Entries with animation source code
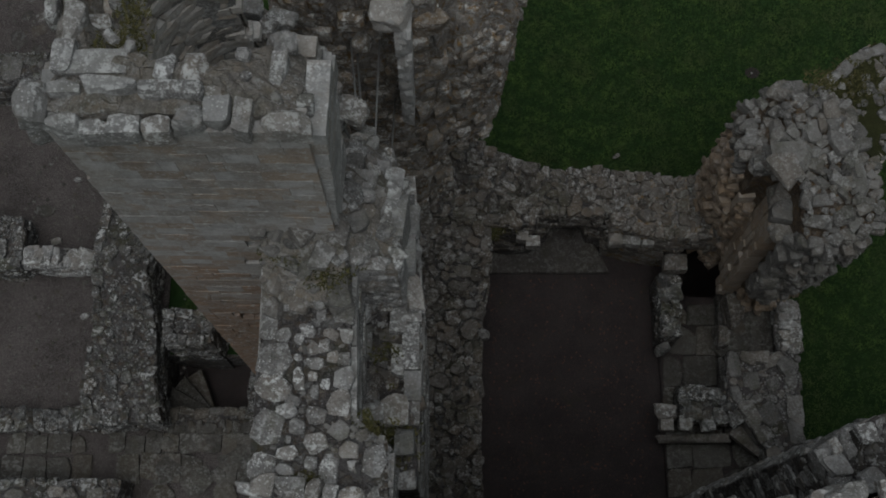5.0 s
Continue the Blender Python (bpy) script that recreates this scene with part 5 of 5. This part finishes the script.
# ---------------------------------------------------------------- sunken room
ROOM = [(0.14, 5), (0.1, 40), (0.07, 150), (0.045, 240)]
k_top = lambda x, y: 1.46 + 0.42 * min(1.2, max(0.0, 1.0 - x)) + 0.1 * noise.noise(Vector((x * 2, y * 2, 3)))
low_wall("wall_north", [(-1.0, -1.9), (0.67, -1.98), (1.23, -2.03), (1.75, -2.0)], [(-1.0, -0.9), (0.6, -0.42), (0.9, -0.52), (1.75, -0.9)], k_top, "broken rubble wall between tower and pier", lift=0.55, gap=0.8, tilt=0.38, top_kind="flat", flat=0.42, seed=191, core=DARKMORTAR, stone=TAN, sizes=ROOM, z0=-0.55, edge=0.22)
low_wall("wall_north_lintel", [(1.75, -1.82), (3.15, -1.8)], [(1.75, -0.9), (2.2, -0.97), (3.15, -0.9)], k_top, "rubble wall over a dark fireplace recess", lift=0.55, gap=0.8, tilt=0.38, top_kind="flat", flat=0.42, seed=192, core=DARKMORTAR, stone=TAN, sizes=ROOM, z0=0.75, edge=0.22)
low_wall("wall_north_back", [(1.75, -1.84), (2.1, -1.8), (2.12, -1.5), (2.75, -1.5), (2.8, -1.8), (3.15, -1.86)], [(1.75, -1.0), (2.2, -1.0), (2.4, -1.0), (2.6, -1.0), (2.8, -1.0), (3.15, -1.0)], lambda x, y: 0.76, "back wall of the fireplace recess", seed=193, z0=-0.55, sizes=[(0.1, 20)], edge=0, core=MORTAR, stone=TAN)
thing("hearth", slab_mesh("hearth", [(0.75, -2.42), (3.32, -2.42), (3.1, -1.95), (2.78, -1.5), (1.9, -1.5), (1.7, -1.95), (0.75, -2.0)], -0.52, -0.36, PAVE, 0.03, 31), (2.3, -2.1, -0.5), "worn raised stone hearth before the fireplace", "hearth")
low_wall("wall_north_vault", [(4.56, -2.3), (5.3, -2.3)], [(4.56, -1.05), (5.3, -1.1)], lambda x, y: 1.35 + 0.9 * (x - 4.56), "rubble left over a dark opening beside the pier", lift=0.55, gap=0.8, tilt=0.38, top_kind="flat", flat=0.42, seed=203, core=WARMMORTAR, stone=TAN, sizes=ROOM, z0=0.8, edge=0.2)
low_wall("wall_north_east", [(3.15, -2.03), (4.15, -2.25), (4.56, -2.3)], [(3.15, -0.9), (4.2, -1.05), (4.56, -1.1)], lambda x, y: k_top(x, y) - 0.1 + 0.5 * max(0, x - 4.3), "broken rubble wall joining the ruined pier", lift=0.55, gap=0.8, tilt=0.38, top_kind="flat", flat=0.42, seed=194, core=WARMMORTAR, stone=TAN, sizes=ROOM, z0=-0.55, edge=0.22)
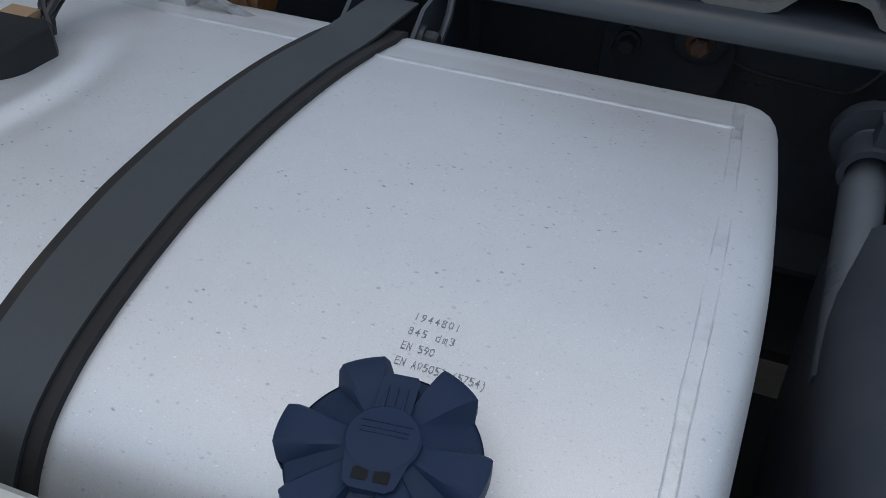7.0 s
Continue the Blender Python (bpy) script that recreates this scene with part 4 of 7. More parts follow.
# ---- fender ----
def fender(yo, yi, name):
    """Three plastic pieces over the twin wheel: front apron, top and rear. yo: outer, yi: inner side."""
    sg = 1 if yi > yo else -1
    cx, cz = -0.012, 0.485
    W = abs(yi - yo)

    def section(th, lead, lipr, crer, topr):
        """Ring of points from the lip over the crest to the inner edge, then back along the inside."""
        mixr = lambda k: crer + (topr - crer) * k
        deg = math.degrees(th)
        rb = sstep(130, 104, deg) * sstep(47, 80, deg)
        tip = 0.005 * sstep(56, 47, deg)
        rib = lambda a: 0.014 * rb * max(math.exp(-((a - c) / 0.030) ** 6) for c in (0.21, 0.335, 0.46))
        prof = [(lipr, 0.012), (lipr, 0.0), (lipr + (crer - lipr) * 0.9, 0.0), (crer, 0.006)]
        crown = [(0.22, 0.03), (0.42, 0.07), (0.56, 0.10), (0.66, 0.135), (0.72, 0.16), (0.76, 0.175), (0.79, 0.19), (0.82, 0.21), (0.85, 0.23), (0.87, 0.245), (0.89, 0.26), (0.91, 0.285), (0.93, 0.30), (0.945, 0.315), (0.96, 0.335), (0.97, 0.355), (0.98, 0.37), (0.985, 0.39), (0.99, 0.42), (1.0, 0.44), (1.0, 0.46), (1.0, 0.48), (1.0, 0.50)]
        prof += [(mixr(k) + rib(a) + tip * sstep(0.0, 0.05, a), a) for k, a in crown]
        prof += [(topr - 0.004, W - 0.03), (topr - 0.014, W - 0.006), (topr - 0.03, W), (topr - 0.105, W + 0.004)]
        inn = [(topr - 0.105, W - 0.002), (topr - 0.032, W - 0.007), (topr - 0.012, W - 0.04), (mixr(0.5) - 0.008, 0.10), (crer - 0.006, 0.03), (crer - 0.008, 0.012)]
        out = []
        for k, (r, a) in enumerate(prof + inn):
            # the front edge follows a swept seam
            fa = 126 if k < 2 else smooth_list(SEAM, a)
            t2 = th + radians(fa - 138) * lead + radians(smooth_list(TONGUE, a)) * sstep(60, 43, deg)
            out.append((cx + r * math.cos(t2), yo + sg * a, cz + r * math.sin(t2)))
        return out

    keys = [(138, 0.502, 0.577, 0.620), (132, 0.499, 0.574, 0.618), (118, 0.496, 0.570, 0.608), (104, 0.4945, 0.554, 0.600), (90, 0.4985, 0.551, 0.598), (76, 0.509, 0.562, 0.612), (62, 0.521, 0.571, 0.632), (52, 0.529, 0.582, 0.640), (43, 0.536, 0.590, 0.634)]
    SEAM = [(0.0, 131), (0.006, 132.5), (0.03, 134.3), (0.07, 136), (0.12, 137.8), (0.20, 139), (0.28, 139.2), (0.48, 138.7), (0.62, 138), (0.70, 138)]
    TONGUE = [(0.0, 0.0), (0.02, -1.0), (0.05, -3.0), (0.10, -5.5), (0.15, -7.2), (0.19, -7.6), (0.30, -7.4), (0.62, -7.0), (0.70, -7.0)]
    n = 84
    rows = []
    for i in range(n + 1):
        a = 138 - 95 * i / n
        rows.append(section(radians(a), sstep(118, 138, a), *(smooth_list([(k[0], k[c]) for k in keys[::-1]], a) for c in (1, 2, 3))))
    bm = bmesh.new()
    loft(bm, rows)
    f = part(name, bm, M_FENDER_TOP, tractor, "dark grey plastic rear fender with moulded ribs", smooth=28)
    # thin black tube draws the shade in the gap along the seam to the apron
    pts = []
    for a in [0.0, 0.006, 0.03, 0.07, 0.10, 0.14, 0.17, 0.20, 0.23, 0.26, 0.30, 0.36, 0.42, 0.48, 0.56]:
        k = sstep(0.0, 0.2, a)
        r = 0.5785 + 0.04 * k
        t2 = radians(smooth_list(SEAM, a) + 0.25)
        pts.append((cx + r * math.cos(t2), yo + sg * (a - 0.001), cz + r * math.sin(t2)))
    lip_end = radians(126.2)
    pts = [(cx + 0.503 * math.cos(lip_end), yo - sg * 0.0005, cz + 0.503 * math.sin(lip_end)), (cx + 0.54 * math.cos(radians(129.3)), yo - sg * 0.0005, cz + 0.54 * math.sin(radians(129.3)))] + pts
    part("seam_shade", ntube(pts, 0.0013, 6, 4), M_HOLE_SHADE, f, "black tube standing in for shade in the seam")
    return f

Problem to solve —
How many lines in the records above contain the word "part"? Reply with the number and nothing more.

Finished task —
4